● **Short exercise**:
Write the data below out exactly as it stands. Do not include the pictures.

● **Data**:
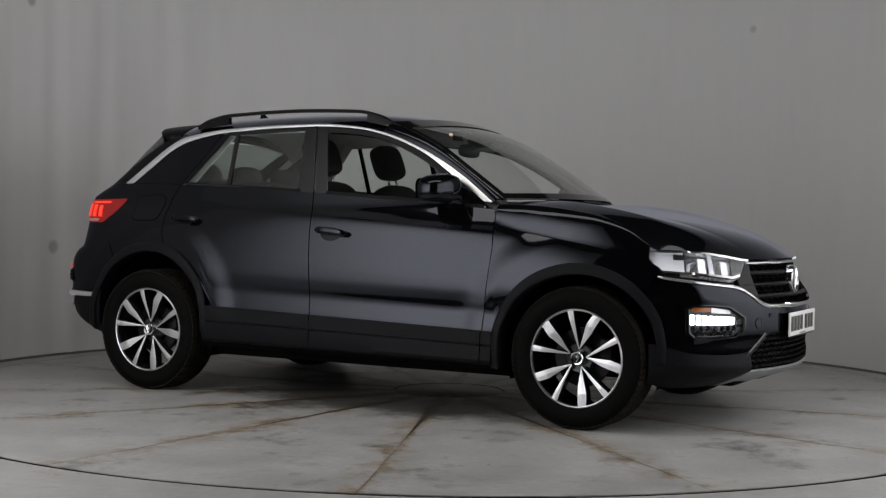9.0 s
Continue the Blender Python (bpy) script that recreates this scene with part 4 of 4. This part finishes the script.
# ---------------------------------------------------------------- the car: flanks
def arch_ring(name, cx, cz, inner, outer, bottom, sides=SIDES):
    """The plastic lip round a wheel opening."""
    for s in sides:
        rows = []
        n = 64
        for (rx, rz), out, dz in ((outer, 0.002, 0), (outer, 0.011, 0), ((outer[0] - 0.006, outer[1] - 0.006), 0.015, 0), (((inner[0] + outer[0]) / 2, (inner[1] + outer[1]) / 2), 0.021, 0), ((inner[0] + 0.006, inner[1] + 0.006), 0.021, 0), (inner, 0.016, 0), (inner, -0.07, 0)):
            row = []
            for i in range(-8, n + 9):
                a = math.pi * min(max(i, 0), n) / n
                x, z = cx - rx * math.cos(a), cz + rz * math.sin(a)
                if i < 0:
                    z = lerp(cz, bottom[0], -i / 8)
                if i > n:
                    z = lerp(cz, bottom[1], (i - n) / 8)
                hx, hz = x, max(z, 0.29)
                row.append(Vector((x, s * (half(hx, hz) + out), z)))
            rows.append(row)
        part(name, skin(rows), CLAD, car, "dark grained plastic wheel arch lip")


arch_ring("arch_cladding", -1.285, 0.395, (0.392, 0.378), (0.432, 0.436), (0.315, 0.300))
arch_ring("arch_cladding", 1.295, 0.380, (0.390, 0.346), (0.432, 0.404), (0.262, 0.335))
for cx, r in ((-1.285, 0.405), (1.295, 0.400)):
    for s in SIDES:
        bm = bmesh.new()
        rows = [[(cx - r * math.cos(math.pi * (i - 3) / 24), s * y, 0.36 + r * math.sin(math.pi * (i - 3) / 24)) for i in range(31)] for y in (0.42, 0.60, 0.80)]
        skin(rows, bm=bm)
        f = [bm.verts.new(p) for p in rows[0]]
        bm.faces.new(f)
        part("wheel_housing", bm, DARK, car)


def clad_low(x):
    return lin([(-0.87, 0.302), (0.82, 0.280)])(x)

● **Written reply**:
9.0 s
Continue the Blender Python (bpy) script that recreates this scene with part 4 of 4. This part finishes the script.
# ---------------------------------------------------------------- the car: flanks
def arch_ring(name, cx, cz, inner, outer, bottom, sides=SIDES):
    """The plastic lip round a wheel opening."""
    for s in sides:
        rows = []
        n = 64
        for (rx, rz), out, dz in ((outer, 0.002, 0), (outer, 0.011, 0), ((outer[0] - 0.006, outer[1] - 0.006), 0.015, 0), (((inner[0] + outer[0]) / 2, (inner[1] + outer[1]) / 2), 0.021, 0), ((inner[0] + 0.006, inner[1] + 0.006), 0.021, 0), (inner, 0.016, 0), (inner, -0.07, 0)):
            row = []
            for i in range(-8, n + 9):
                a = math.pi * min(max(i, 0), n) / n
                x, z = cx - rx * math.cos(a), cz + rz * math.sin(a)
                if i < 0:
                    z = lerp(cz, bottom[0], -i / 8)
                if i > n:
                    z = lerp(cz, bottom[1], (i - n) / 8)
                hx, hz = x, max(z, 0.29)
                row.append(Vector((x, s * (half(hx, hz) + out), z)))
            rows.append(row)
        part(name, skin(rows), CLAD, car, "dark grained plastic wheel arch lip")


arch_ring("arch_cladding", -1.285, 0.395, (0.392, 0.378), (0.432, 0.436), (0.315, 0.300))
arch_ring("arch_cladding", 1.295, 0.380, (0.390, 0.346), (0.432, 0.404), (0.262, 0.335))
for cx, r in ((-1.285, 0.405), (1.295, 0.400)):
    for s in SIDES:
        bm = bmesh.new()
        rows = [[(cx - r * math.cos(math.pi * (i - 3) / 24), s * y, 0.36 + r * math.sin(math.pi * (i - 3) / 24)) for i in range(31)] for y in (0.42, 0.60, 0.80)]
        skin(rows, bm=bm)
        f = [bm.verts.new(p) for p in rows[0]]
        bm.faces.new(f)
        part("wheel_housing", bm, DARK, car)


def clad_low(x):
    return lin([(-0.87, 0.302), (0.82, 0.280)])(x)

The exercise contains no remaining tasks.